Security risks must also be considered. Verification networks assume that independent models provide independent opinions. But if many models share similar training data or infrastructure dependencies, their errors might become correlated. That means several verifiers could agree on the same incorrect result.
True diversity requires more than simply having multiple participants. It requires differences in models, datasets, infrastructure, and incentives. Without that diversity, decentralization can become more fragile than it appears.
Ultimately, the success of a system like Mira will not be decided by demonstrations during quiet periods. It will be decided during stressful ones — when verification demand spikes, when models disagree, or when infrastructure faces unexpected strain.
If the network continues to operate calmly during those moments, trust will grow naturally. Developers will build applications around it because they understand its behavior. Over time the system will gain credibility simply by being predictable.

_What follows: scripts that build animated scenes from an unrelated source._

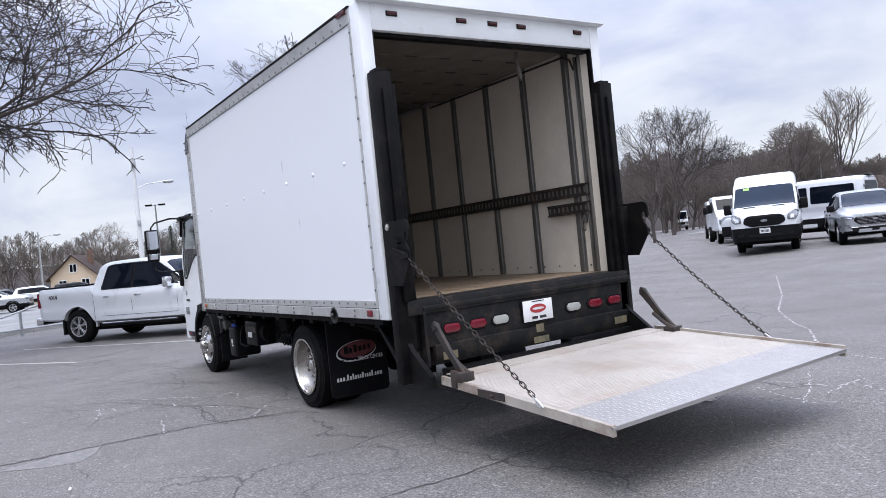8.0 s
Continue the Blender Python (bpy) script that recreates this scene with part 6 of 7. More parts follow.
sp = suv_spec(4.39, 1.79, 1.89, "slate_paint", 2.67, 0.86, 0.19, 0.20, r=0.37, rim=0.225, spokes=5, rim_mat="dark_alloy", trim=0.47, gap=0.085)
w = 1.89 / 2
sp["rows"][0:4] = [(0.00, 0.44, 0.90, 1.02, w - 0.10, w - 0.14), (0.04, 0.40, 1.00, 1.12, w - 0.03, w - 0.12), (0.10, 0.38, 1.03, 1.20, w - 0.01, w - 0.13), (0.20, 0.36, 1.03, 1.72, w - 0.005, w - 0.20)]
del sp["rear_pane"]
bro = car("compact_suv", sp, (8.91, 14.77), 32.0, "slate blue-grey compact SUV with black lower trim")
suv_rear(bro, 1.89, 1.79, bumper_x=0.40)
suv_front(bro, 4.39, 1.89, dict(rows=BODY[bro.name], grille=(0.80, 0.98), bar="grille"))
bm = prism(round_poly([(-0.80, 1.15), (0.80, 1.15), (0.73, 1.60), (-0.73, 1.60)], 0.07, 4), "x", 0.0, 0.03, 0.004, 1)
for v in bm.verts:
    v.co.x += 0.078 + (v.co.z - 1.17) * 0.2
part("rear_window", bm, M["glass"], bro, "wide dark rear window")
roof_rails(bro, 0.45, 2.3, 0.66, 1.745)
part("aerial", tube([(0.62, 0.3, 1.74), (0.42, 0.3, 1.98)], 0.008, 5), M["plastic"], bro)
bm = bmesh.new()
for k in range(6):
    add_box(bm, (-0.008, 0.23 - 0.085 * k, 0.925), (0.010, 0.288 - 0.085 * k, 0.955))
part("name_bars", bm, M["print_white"], bro, "pale badge bars")
for s in (-1, 1):
    part("mud_guard", box((0.28, min(s * 0.68, s * 0.93), 0.14), (0.33, max(s * 0.68, s * 0.93), 0.44), 0.01), M["cladding"], bro)

sp = suv_spec(4.60, 1.70, 1.86, "van_white", 2.69, 0.92, r=0.355, rim=0.225, spokes=5, rim_mat="dark_alloy", trim=0.62)
rav = car("white_suv", sp, (10.95, 11.90), 38.0, "white SUV with a dark rear window and black lower bumper")
suv_rear(rav, 1.86, 1.70, lamp_w=0.42)
suv_front(rav, 4.60, 1.86, dict(rows=BODY[rav.name], grille=(0.70, 0.95)))
roof_rails(rav, 0.5, 2.4, 0.64, 1.70)
part("bumper_trim", box((-0.095, -0.75, 0.44), (-0.05, 0.75, 0.53), 0.015), M["alloy"], rav, "silver lower bumper trim")
part("exhaust_tip", tube([(-0.08, 0.62, 0.37), (0.1, 0.62, 0.37)], 0.04, 10), M["grille_chrome"], rav)
part("badge_bars", box((0.03, 0.55, 0.84), (0.05, 0.74, 0.87)), M["label_dark"], rav)

esc = car("silver_suv", suv_spec(4.58, 1.66, 1.88, "ice_paint", 2.71, 0.93, r=0.345, rim=0.225, spokes=6, trim=0.42), (-4.88, 30.1), -55.9, "silver SUV with a wide chrome grille")
suv_front(esc, 4.58, 1.88, dict(rows=BODY[esc.name], grille=(0.58, 0.82), bumper="ice_paint"))
suv_rear(esc, 1.88, 1.66)
eq = car("red_suv", suv_spec(4.65, 1.66, 1.84, "red_paint", 2.73, 0.95, r=0.35, rim=0.22, spokes=5), (8.125, 22.80), -142.0, "dark red SUV with a chrome-edged grille")
suv_front(eq, 4.65, 1.84, dict(rows=BODY[eq.name], grille=(0.60, 0.93), bumper="cladding", bar="grille", frame=True))
number_plate(eq, 4.69, 0.0, 0.54, 1)
suv_rear(eq, 1.84, 1.66)
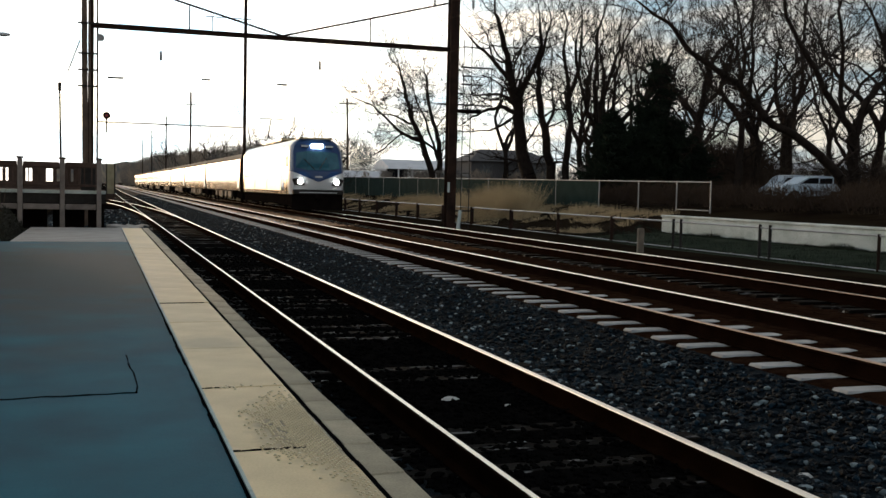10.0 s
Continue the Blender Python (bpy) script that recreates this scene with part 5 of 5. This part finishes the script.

Success in this kind of infrastructure rarely looks dramatic. It looks steady. Verification results arrive when expected. Disputes resolve transparently. Even when demand becomes volatile, the system behaves in a controlled way.
Failure, on the other hand, tends to be loud. Delays start appearing regularly. Validator decisions begin to look political. Governance debates overshadow technical reliability. When that happens, speed no longer matters because users begin questioning the system itself.
Trust, once lost, is difficult to rebuild. Liquidity and adoption stop growing when participants are unsure about the rules of the venue they depend on.
For Mira, the real challenge is not simply proving that decentralized AI verification can work. The challenge is showing that it can remain calm, consistent, and predictable when the environment becomes unpredictable. If it can do that, credibility will build over time. If it cannot, even impressive technology may struggle to earn lasting trust.